Спор на одну минутку затих, но старец, усевшись на прежнее место, оглядел всех, как бы приветливо вызывая продолжать. Алеша, изучивший почти всякое выражение его лица, видел ясно, что он ужасно утомлен и себя пересиливает. В последнее время болезни с ним случались от истощения сил обмороки. Почти такая же бледность, как пред обмороком, распространялась и теперь по его лицу, губы его побелели. Но он, очевидно, не хотел распустить собрание; казалось, он имел притом какую-то свою цель — какую же? Алеша пристально следил за ним.
— О любопытнейшей их статье толкуем, — произнес иеромонах Иосиф, библиотекарь, обращаясь к старцу и указывая на Ивана Федоровича. — Нового много выводят, да, кажется, идея-то о двух концах. По поводу вопроса о церковно-общественном суде и обширности его права ответили журнальною статьею одному духовному лицу, написавшему о вопросе сем целую книгу*…
— К сожалению, вашей статьи не читал, но о ней слышал, — ответил старец, пристально и зорко вглядываясь в Ивана Федоровича.
— Они стоят на любопытнейшей точке, — продолжал отец библиотекарь, — по-видимому, совершенно отвергают в вопросе о церковно-общественном суде разделение церкви от государства.
— Это любопытно, но в каком же смысле? — спросил старец Ивана Федоровича.
Тот наконец ему ответил, но не свысока-учтиво, как боялся еще накануне Алеша, а скромно и сдержанно, с видимою предупредительностью и, по-видимому, без малейшей задней мысли.

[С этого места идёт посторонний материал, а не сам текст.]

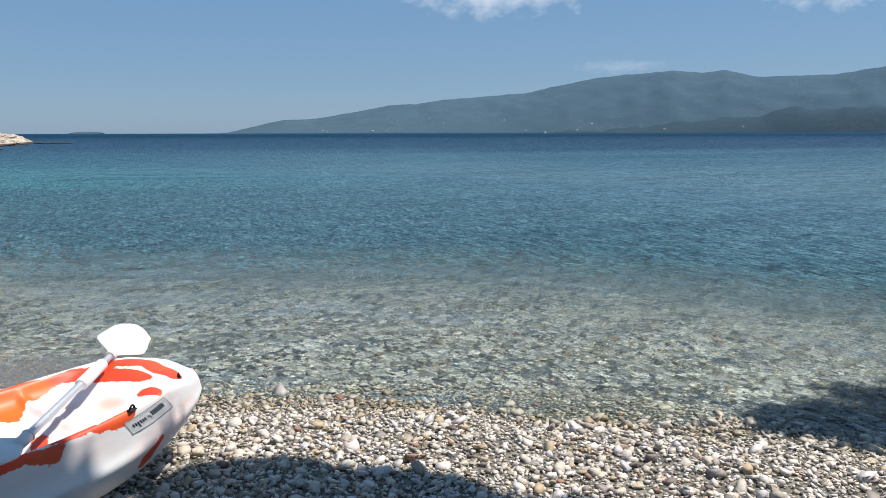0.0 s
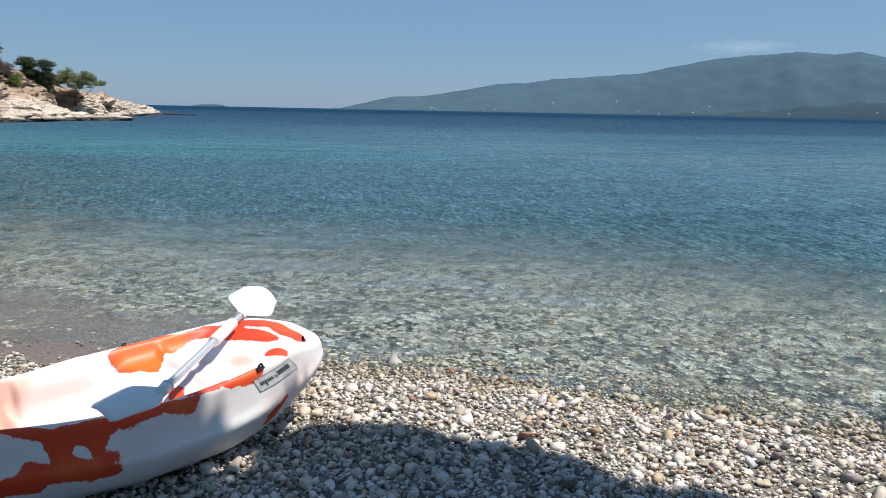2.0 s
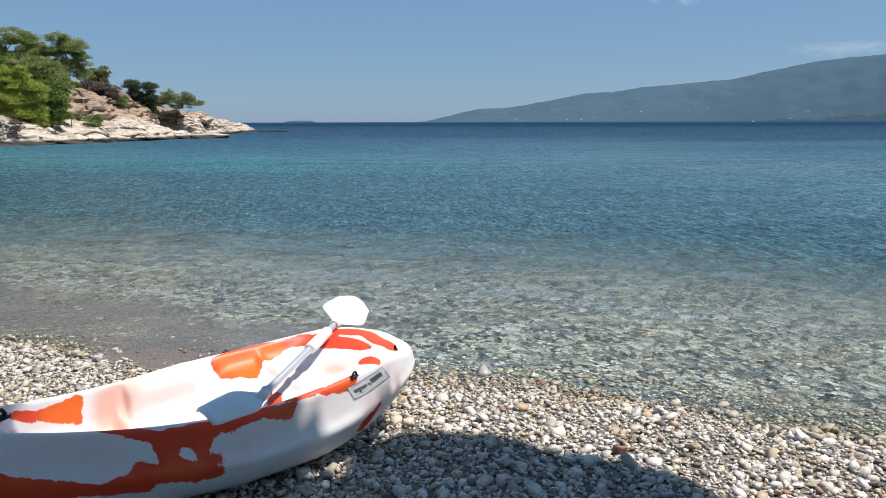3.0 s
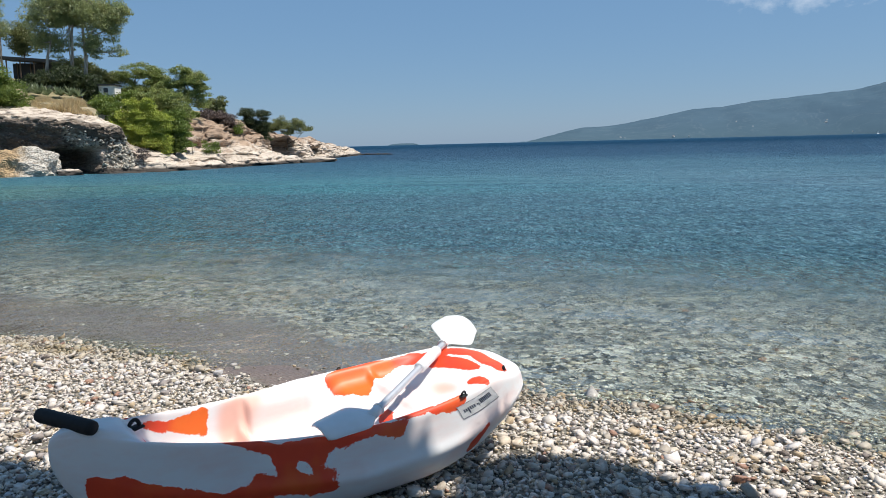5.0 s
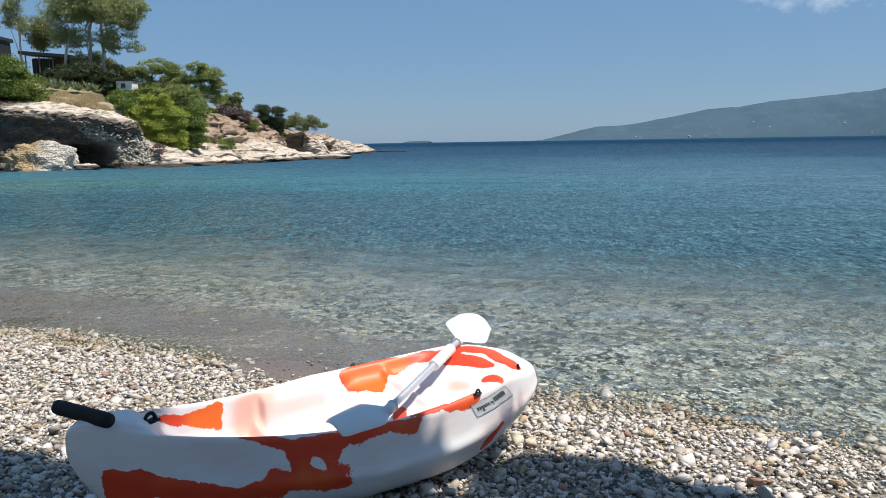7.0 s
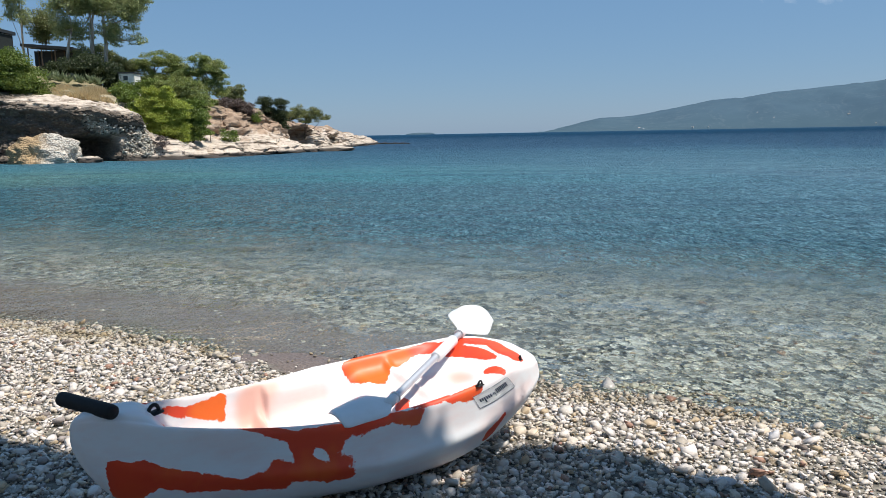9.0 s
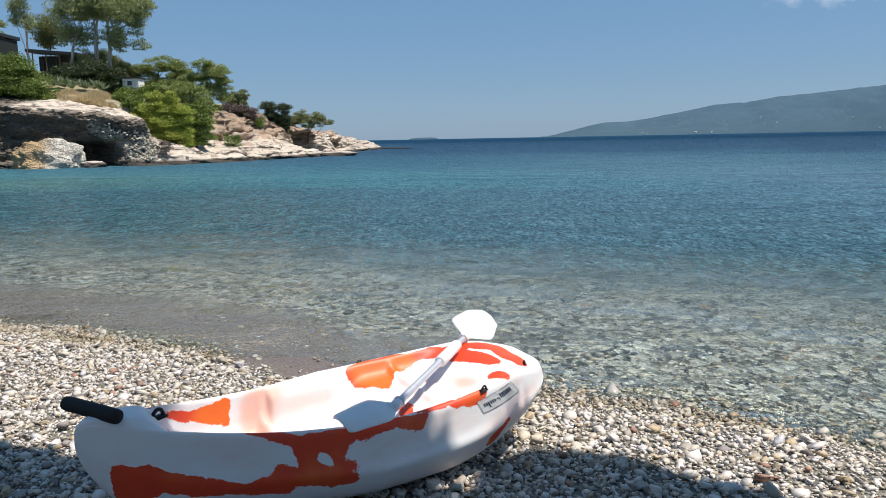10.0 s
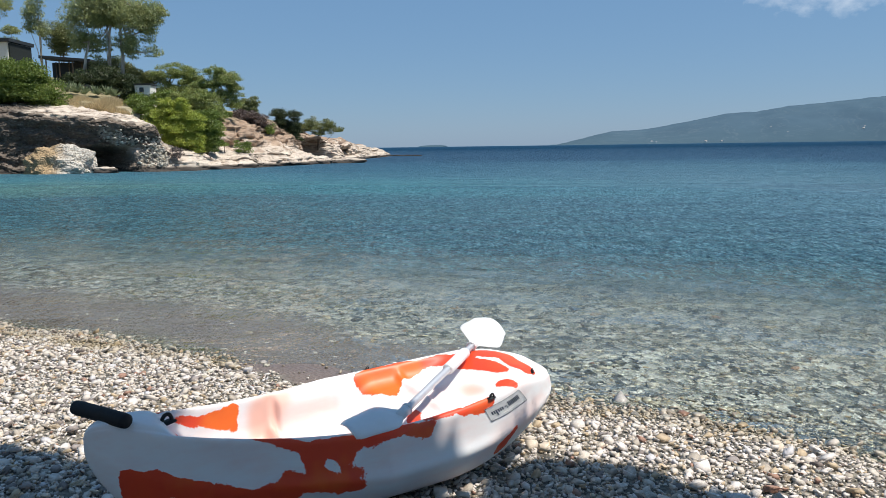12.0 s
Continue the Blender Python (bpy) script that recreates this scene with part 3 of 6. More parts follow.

— Я иду из положения, что это смешение элементов, то есть сущностей церкви и государства, отдельно взятых, будет, конечно, вечным, несмотря на то, что оно невозможно и что его никогда нельзя будет привести не только в нормальное, но и в сколько-нибудь согласимое состояние, потому что ложь лежит в самом основании дела. Компромисс между государством и церковью в таких вопросах, как например о суде, по-моему, в совершенной и чистой сущности своей невозможен. Духовное лицо, которому я возражал, утверждает, что церковь занимает точное и определенное место в государстве.* Я же возразил ему, что, напротив, церковь должна заключать сама в себе всё государство, а не занимать в нем лишь некоторый угол, и что если теперь это почему-нибудь невозможно, то в сущности вещей несомненно должно быть поставлено прямою и главнейшею целью всего дальнейшего развития христианского общества.